Feb 22, 2009 20:12
I am full of cold. It's really crap. On Tuesday I was going home from college and as I got up to get off the Tube at Waterloo, a woman COUGHED RIGHT INTO MY FACE, so that I had no choice but to breathe it in. Eurgh. I sat on the train home blowing my nose a lot in an attempt to dislodge whatever germs I had inhaled, washed my face and hands as soon as I got in, and washed my nose out with lots of saline, but to no avail. Snot disease has been a-go-go since Friday morning, and I would rather like some new lungs that are not completely filled with goo, thankyouverymuch.
A note for those of you who travel by public transport: if you are disease-ridden and getting off the train, and feel a cough or sneeze coming on, and your hands are full, then please aim for your own clothes rather than someone else's airspace. If you then have to spend the rest of the day with snot on your sleeve, that is your own problem :P I really do wonder why we don't adopt the concept of wearing masks to cover diseases with if you're in shared airspace - it's much more social than letting everyone else on the train catch your cold.

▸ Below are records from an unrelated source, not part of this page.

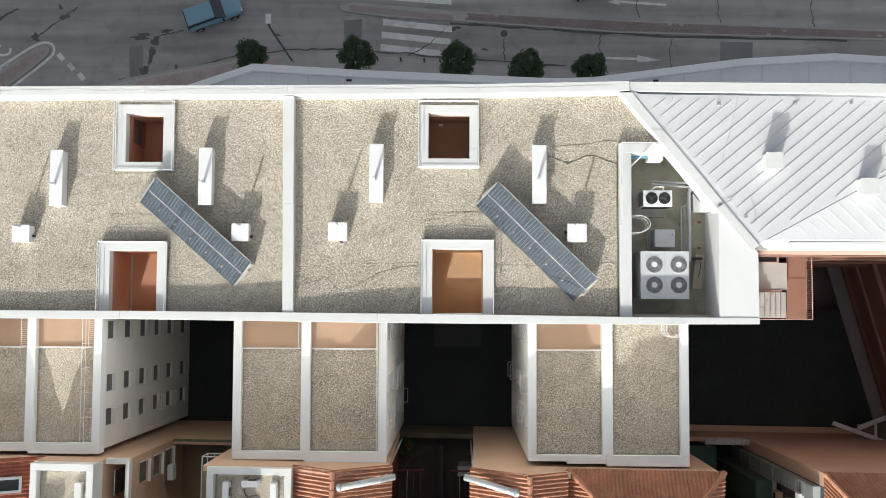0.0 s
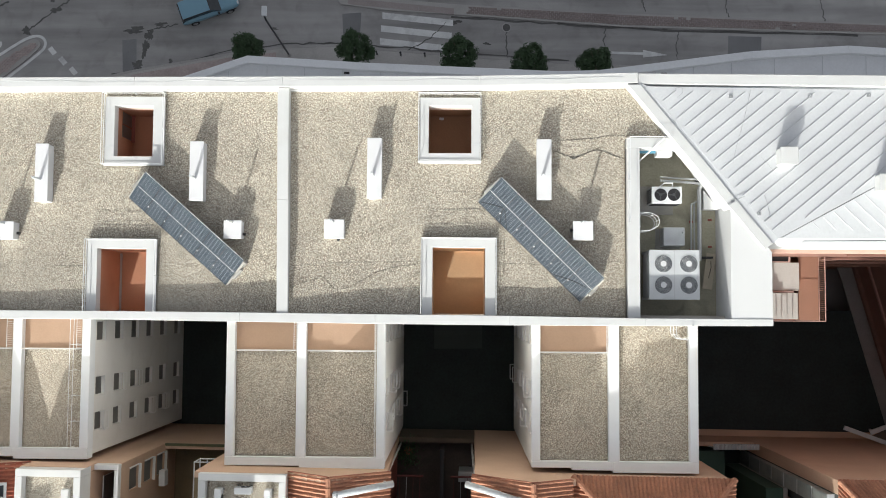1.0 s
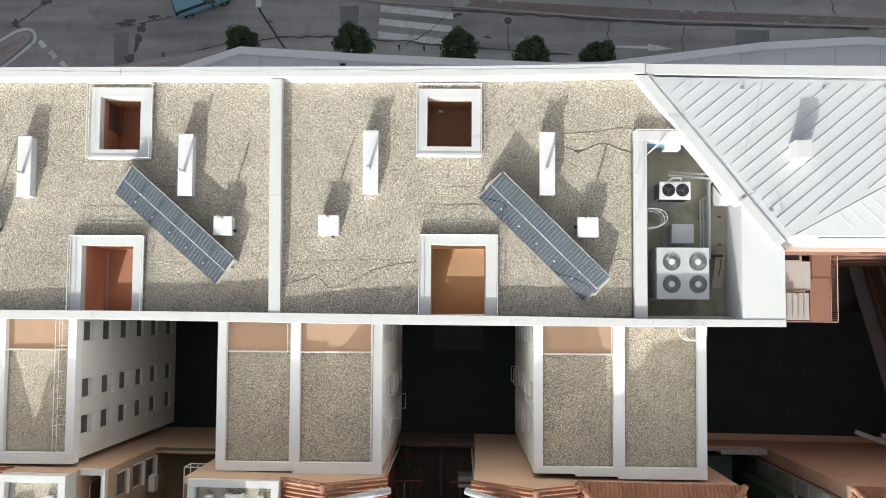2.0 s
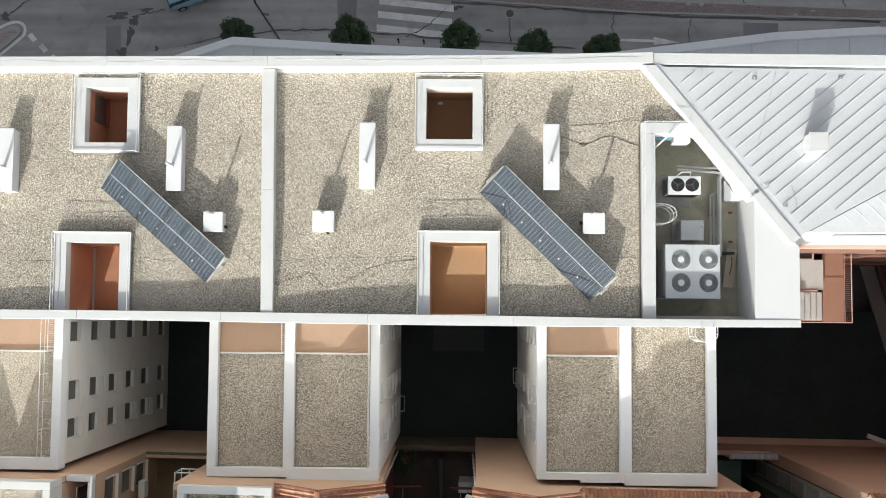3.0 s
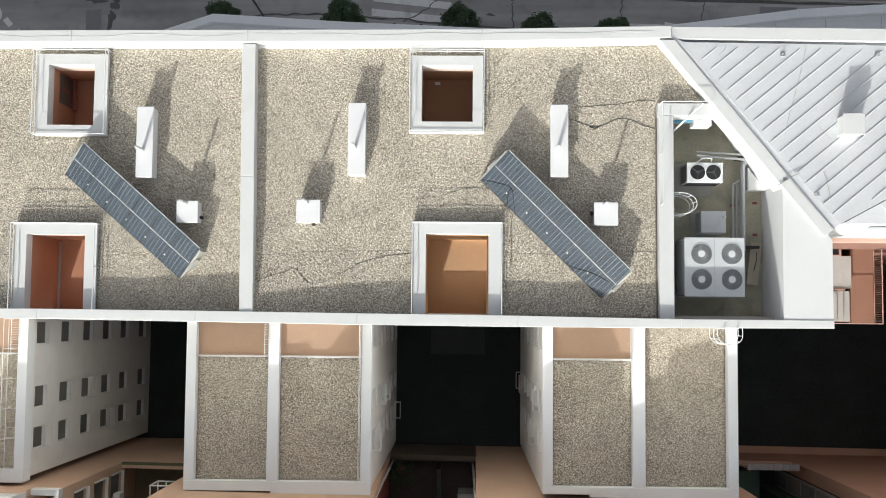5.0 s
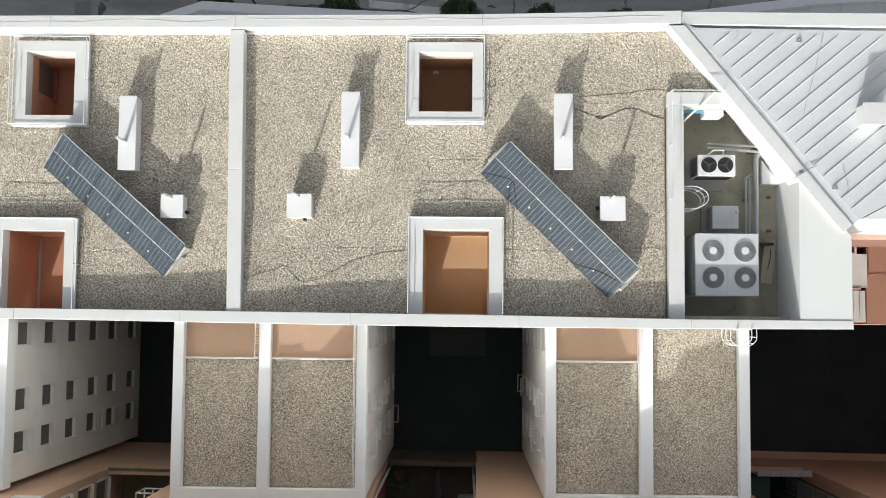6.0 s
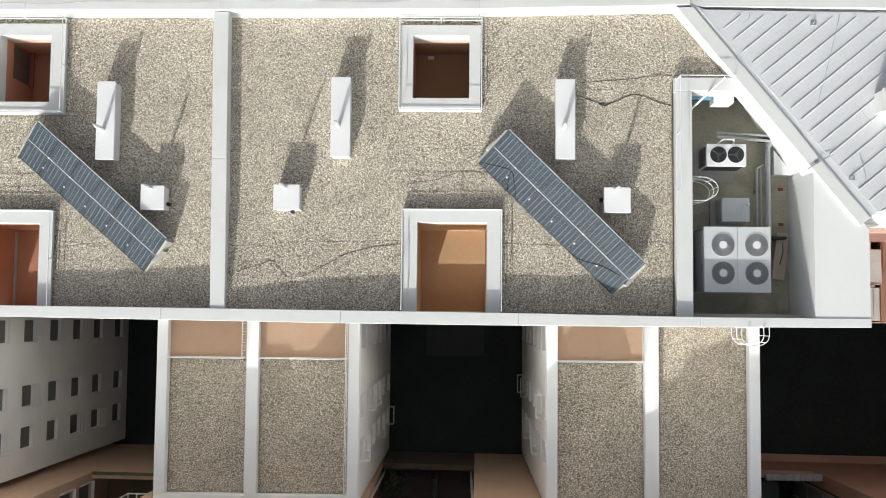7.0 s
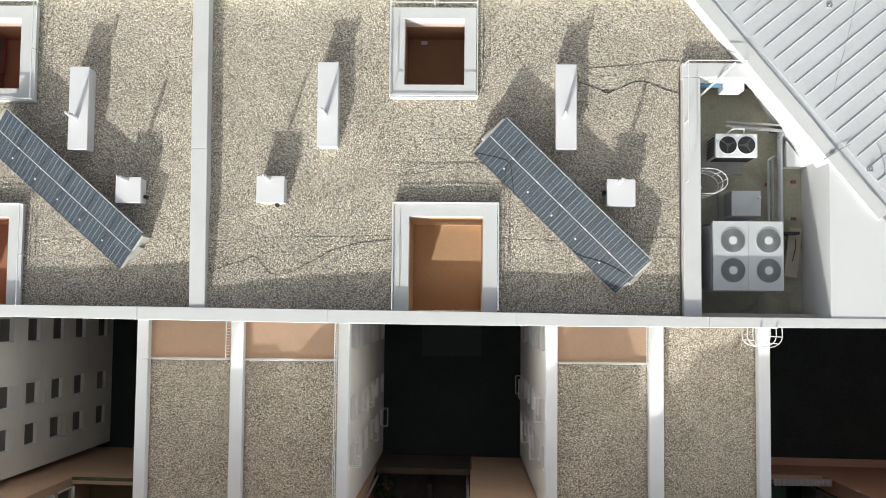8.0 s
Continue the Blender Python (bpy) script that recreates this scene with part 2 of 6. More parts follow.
def prism(points, z0, z1, bm=None, bevel=0.0):
    """A polygon, counter-clockwise from above, raised from z0 to z1 (numbers, or one z per corner)."""
    own = bm or bmesh.new()
    n = len(points)
    lo = z0 if isinstance(z0, (list, tuple)) else [z0] * n
    hi = z1 if isinstance(z1, (list, tuple)) else [z1] * n
    a = [own.verts.new((p[0], p[1], z)) for p, z in zip(points, lo)]
    b = [own.verts.new((p[0], p[1], z)) for p, z in zip(points, hi)]
    own.faces.new(a[::-1])
    top = own.faces.new(b)
    for i in range(n):
        own.faces.new((a[i], a[(i + 1) % n], b[(i + 1) % n], b[i]))
    if bevel:
        bmesh.ops.bevel(own, geom=list(top.edges), offset=bevel, segments=1, affect='EDGES', clamp_overlap=True)
    return own


def rod(a, b, r, sides=8, bm=None, r2=None):
    own = bm or bmesh.new()
    a, b = Vector(a), Vector(b)
    d = b - a
    m = Matrix.Translation((a + b) / 2) @ d.to_track_quat("Z", "Y").to_matrix().to_4x4()
    bmesh.ops.create_cone(own, cap_ends=True, segments=sides, radius1=r, radius2=r if r2 is None else r2, depth=d.length, matrix=m)
    return own


def rods(points, r, sides=6, bm=None):
    own = bm or bmesh.new()
    for a, b in zip(points, points[1:]):
        rod(a, b, r, sides, own)
    return own


def disc(x, y, z0, z1, r, sides=24, bm=None):
    return rod((x, y, z0), (x, y, z1), r, sides, bm)


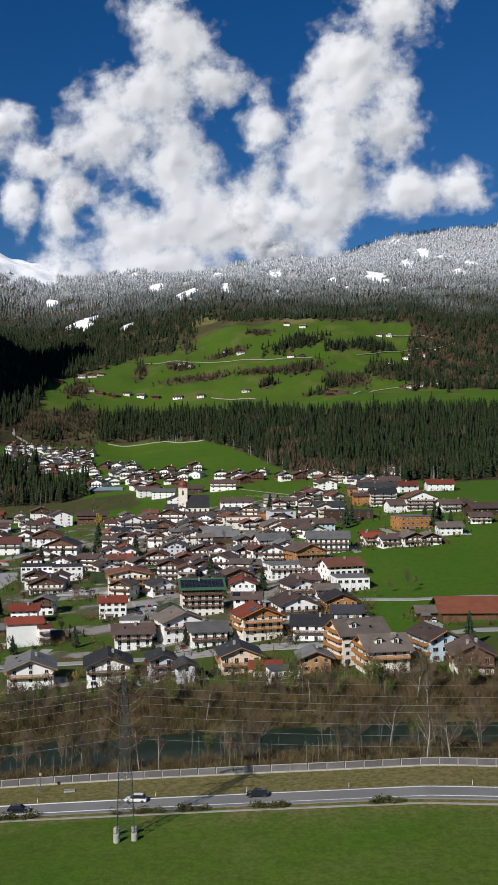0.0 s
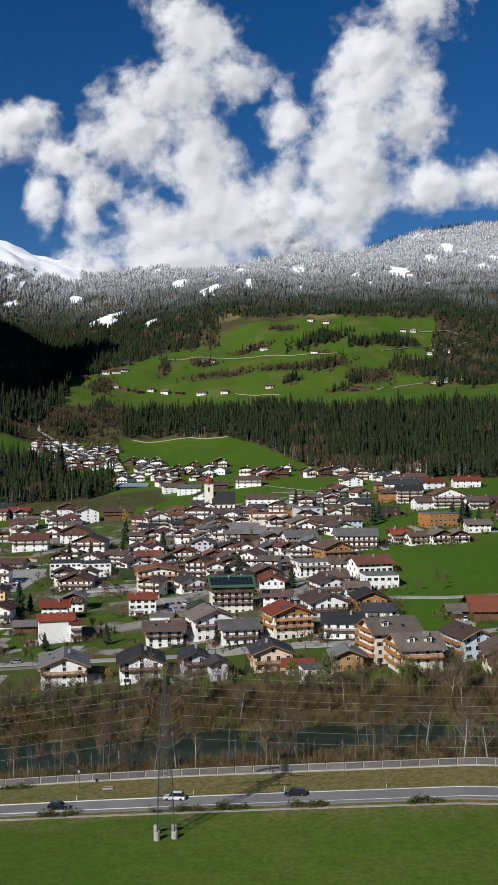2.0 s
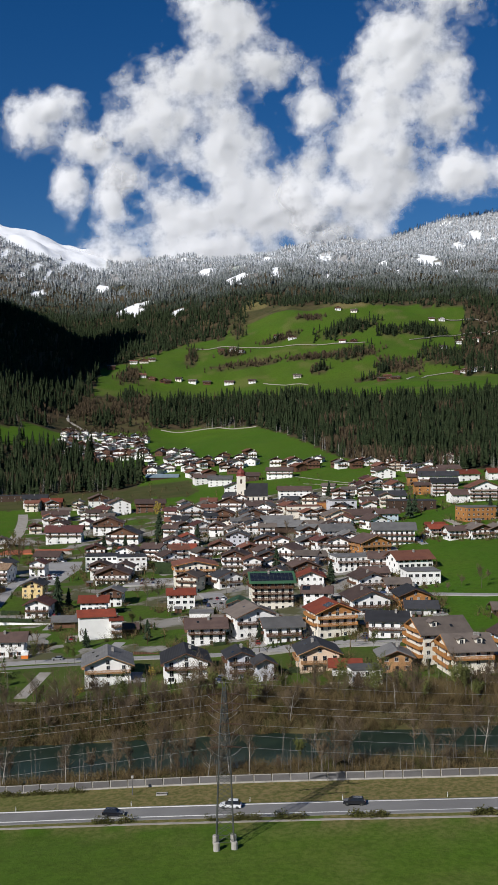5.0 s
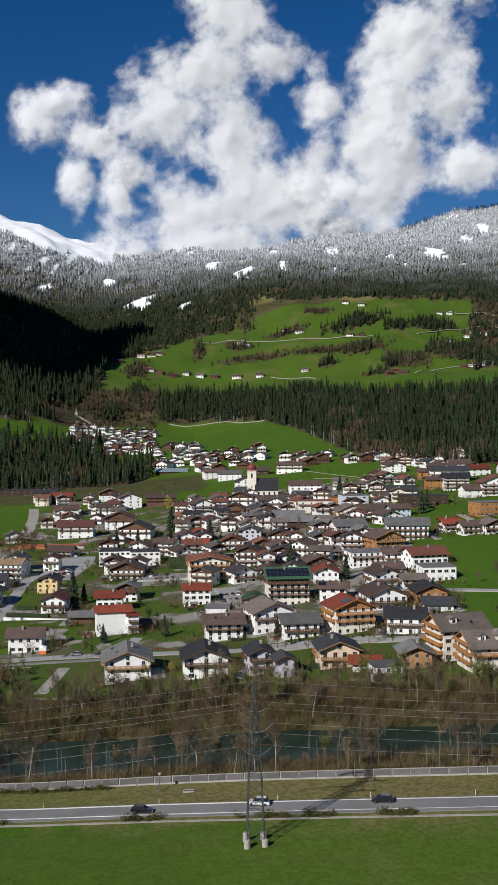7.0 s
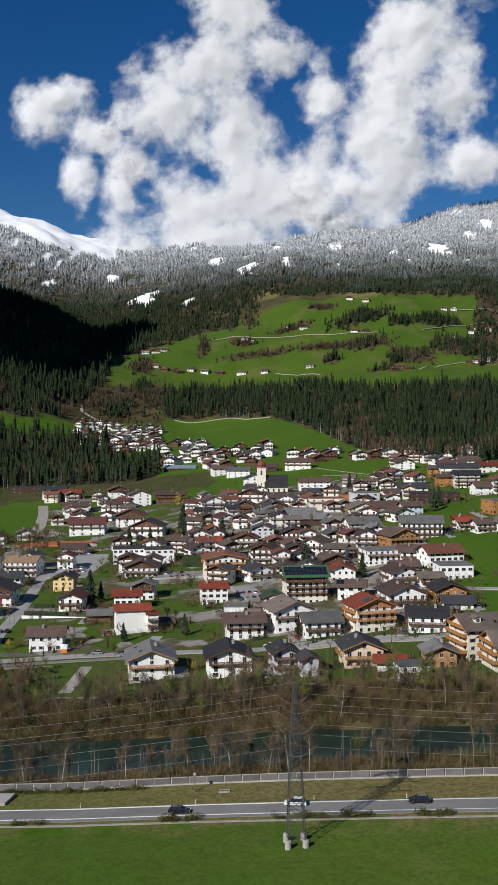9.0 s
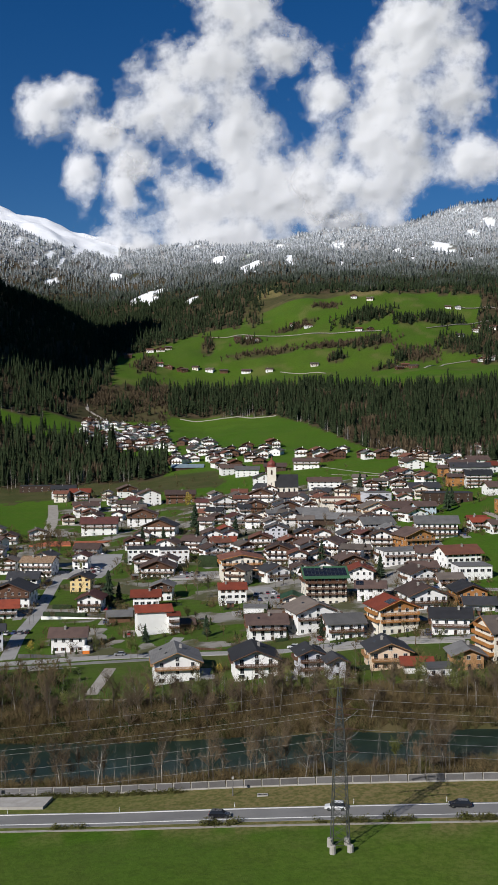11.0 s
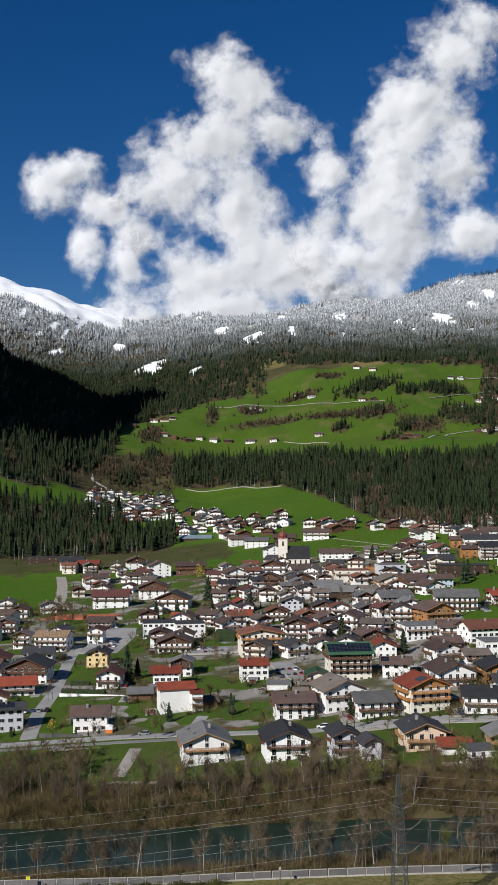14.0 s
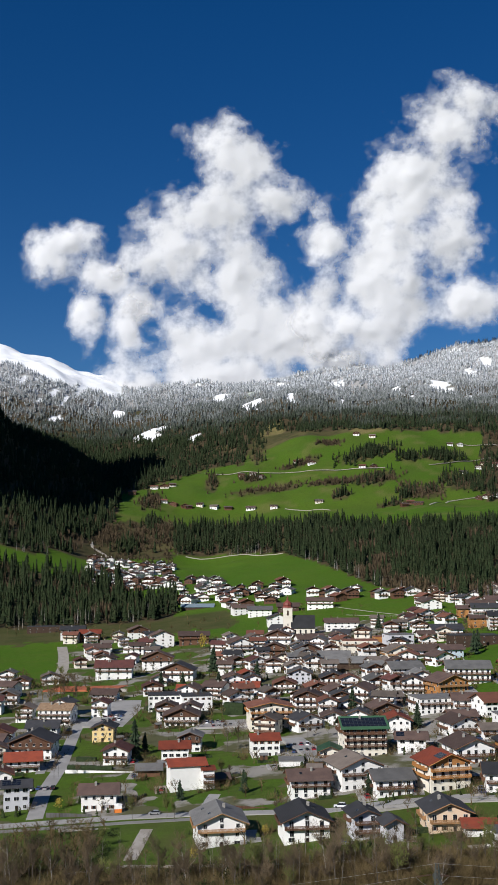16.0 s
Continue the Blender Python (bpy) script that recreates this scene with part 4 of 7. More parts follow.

Bah.
Yesterday I felt so horrible that I actually ran out of brain to do anything except sit passively in front of the television (!!). I wanted to watch the DVD of Spinal Tap that I'd bought for £5 on Wednesday, but it turns out to be broken halfway through. There's some issue with the two layers of the disc so that only half the film is watchable, and I'll have to take it back and ask for a new one. So I ended up watching Pokemon cartoons, and then some Powerpuff Girls, and finally putting on Galaxy Quest, which turned out to be almost exactly what I'd wanted to watch in the first place (make of this what you will). Although I was a bit alarmed to discover when watching the documentary "On Location In Space" that Alan Rickman's famous "Alan Rickman voice" is in fact his normal voice, and he doesn't have a non-sneering non-sarcastic voice for ordinary talking. I'd always assumed that he did. Scary.